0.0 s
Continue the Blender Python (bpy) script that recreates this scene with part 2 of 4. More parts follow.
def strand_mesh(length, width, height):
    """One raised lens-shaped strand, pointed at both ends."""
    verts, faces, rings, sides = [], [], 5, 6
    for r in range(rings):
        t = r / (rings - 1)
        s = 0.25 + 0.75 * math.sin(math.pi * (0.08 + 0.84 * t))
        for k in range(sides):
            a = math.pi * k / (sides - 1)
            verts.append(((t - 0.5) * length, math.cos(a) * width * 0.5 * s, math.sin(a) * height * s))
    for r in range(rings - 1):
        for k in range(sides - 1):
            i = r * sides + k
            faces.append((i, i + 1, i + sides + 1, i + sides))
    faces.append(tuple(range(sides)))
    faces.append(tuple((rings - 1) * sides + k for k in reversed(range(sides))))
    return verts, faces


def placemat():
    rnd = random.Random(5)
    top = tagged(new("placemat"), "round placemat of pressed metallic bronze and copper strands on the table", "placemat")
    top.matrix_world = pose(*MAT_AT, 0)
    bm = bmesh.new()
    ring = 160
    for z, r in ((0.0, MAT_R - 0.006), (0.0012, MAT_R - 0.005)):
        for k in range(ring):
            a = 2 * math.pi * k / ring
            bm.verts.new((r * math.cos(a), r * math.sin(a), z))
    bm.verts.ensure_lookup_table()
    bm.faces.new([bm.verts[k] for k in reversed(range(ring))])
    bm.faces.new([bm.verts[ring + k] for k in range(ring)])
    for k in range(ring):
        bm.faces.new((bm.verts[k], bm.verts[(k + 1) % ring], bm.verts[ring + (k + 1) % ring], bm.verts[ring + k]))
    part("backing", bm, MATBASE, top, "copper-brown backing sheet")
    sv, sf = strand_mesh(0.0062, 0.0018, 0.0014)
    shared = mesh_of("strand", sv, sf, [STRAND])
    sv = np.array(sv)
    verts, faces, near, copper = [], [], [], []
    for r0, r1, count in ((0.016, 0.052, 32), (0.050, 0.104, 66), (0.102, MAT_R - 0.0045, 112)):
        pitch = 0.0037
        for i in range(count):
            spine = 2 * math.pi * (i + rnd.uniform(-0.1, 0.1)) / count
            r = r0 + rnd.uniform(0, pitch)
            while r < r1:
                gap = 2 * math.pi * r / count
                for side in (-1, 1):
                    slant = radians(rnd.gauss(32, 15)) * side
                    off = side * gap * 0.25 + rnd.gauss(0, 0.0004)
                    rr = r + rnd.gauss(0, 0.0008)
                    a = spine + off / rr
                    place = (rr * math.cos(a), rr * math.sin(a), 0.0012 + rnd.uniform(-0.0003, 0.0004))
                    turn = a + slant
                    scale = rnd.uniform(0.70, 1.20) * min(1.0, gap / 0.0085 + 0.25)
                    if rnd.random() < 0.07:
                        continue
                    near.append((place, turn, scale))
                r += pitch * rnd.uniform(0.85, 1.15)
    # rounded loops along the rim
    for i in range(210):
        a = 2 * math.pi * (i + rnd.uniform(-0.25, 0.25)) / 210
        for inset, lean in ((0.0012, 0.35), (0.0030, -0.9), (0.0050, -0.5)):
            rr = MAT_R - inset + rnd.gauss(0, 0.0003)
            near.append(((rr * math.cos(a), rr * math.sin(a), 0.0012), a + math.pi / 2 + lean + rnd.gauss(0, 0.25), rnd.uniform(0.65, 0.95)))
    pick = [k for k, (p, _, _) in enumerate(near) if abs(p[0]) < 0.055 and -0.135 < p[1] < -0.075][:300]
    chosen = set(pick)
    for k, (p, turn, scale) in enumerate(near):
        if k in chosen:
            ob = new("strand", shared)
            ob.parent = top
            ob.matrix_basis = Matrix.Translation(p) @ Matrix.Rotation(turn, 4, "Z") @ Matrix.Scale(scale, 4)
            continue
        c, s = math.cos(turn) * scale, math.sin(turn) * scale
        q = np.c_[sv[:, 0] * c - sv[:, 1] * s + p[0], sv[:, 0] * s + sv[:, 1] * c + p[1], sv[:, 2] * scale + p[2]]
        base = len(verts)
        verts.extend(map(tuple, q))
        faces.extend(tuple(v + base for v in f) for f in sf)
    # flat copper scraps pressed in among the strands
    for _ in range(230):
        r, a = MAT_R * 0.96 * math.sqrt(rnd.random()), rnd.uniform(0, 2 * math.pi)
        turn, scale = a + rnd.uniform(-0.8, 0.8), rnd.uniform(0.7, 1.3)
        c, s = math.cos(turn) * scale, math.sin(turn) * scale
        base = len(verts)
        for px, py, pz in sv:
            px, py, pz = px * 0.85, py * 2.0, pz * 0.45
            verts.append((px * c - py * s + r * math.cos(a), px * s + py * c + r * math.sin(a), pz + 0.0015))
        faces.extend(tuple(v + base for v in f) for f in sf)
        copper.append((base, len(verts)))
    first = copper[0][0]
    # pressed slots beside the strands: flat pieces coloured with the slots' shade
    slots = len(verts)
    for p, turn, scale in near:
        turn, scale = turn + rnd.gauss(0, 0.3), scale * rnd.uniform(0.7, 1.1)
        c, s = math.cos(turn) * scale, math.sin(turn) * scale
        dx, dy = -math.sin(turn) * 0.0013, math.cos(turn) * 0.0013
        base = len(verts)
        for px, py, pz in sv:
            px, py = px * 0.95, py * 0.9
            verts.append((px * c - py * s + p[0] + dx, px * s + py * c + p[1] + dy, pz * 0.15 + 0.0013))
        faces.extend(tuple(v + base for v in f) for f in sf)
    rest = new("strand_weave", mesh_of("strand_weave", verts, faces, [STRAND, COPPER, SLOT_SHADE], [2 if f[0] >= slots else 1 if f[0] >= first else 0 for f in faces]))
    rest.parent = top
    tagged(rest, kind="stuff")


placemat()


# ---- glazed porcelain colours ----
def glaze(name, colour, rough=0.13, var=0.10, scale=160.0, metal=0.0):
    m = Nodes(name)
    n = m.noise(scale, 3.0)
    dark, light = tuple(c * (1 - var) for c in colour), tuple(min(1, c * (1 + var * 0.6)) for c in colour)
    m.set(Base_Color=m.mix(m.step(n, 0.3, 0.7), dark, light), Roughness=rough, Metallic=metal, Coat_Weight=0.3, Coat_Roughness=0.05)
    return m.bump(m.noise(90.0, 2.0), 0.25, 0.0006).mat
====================
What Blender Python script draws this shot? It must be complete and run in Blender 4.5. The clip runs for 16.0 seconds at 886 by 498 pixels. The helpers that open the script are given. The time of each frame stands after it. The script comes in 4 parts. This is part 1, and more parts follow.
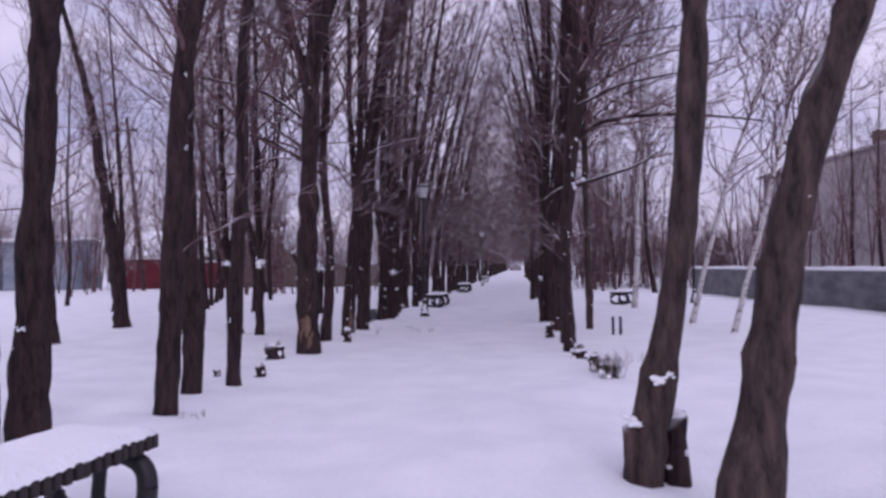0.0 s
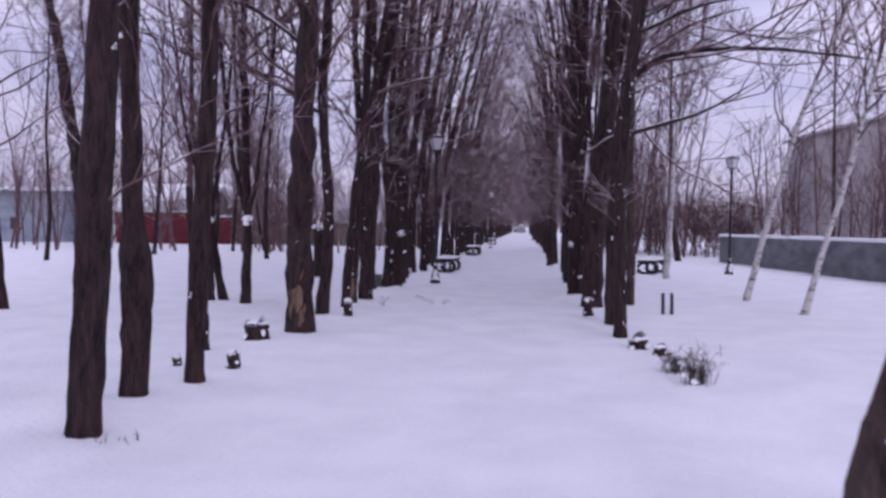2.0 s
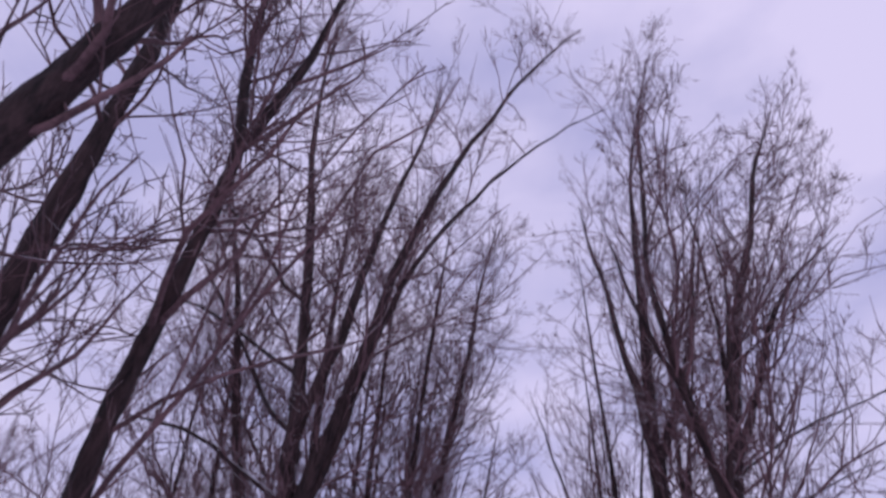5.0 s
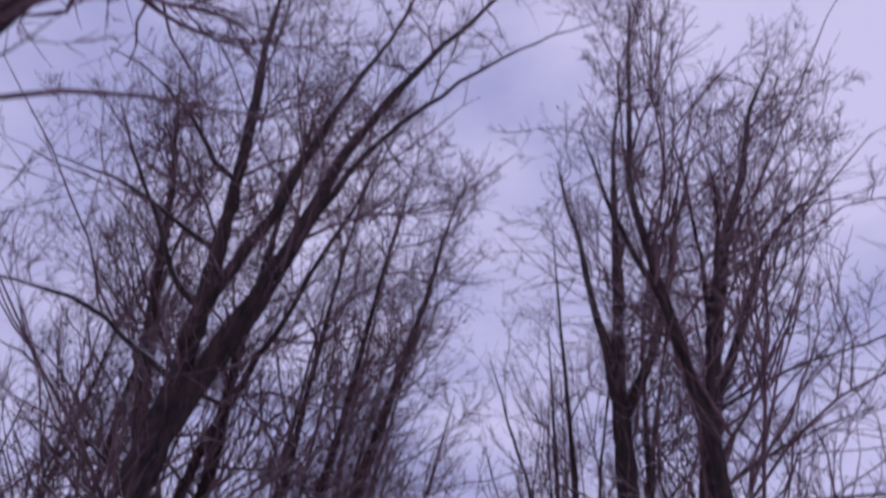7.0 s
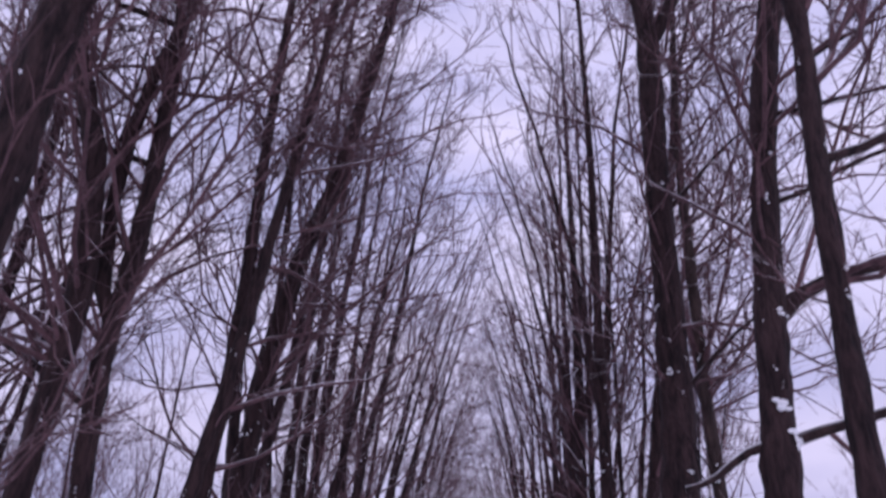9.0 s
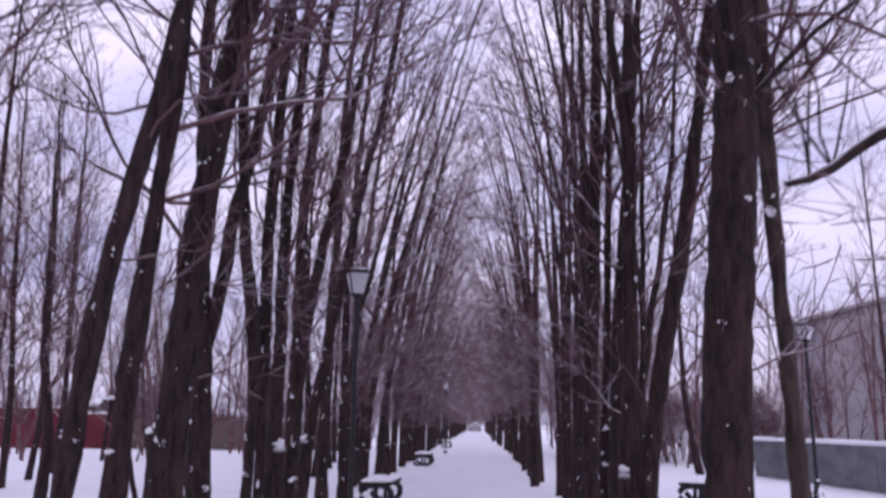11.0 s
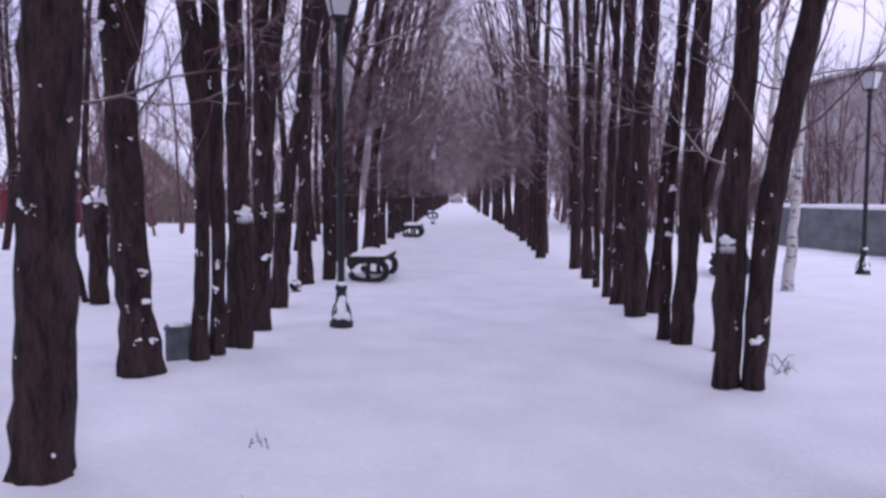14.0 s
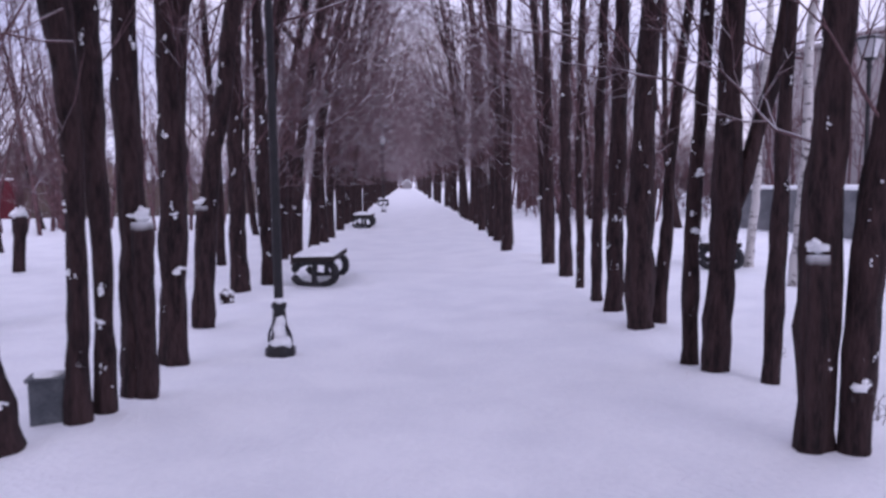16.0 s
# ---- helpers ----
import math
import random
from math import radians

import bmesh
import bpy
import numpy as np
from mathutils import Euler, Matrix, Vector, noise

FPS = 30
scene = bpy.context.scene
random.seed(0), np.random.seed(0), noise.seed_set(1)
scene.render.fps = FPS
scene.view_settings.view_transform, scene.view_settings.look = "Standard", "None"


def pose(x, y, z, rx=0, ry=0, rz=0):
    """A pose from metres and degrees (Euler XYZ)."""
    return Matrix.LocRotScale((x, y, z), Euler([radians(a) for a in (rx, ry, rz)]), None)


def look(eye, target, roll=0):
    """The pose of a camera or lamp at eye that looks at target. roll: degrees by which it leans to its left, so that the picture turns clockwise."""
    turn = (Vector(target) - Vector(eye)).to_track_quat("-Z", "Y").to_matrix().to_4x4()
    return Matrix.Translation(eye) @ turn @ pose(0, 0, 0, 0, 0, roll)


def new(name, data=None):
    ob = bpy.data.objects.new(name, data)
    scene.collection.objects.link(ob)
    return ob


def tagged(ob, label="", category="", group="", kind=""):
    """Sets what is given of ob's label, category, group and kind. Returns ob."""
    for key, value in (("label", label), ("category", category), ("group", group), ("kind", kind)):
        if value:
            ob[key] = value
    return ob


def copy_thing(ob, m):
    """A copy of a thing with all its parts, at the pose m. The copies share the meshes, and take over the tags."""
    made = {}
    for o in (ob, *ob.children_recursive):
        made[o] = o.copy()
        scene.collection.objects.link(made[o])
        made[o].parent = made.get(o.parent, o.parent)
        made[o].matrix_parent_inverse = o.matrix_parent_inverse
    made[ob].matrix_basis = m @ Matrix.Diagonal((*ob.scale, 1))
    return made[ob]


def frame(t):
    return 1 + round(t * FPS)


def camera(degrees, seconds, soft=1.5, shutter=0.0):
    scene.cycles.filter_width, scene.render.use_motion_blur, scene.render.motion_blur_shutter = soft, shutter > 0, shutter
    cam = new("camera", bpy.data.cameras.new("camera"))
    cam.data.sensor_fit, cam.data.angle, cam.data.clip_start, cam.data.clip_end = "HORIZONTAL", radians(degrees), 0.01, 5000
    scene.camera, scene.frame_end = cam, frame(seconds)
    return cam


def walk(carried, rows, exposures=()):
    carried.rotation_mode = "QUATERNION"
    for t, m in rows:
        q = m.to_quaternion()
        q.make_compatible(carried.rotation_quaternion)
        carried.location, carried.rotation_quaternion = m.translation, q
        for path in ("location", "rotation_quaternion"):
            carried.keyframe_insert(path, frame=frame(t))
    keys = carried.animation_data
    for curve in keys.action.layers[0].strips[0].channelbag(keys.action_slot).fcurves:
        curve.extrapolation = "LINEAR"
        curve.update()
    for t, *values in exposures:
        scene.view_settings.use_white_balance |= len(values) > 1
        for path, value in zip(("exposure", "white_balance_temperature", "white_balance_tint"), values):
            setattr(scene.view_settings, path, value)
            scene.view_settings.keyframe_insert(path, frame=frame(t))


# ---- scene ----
====================
Single out each line of the records above with the string "shutter" in it, and copy it.

OUTPUT OF THE TASK:
def camera(degrees, seconds, soft=1.5, shutter=0.0):
    scene.cycles.filter_width, scene.render.use_motion_blur, scene.render.motion_blur_shutter = soft, shutter > 0, shutter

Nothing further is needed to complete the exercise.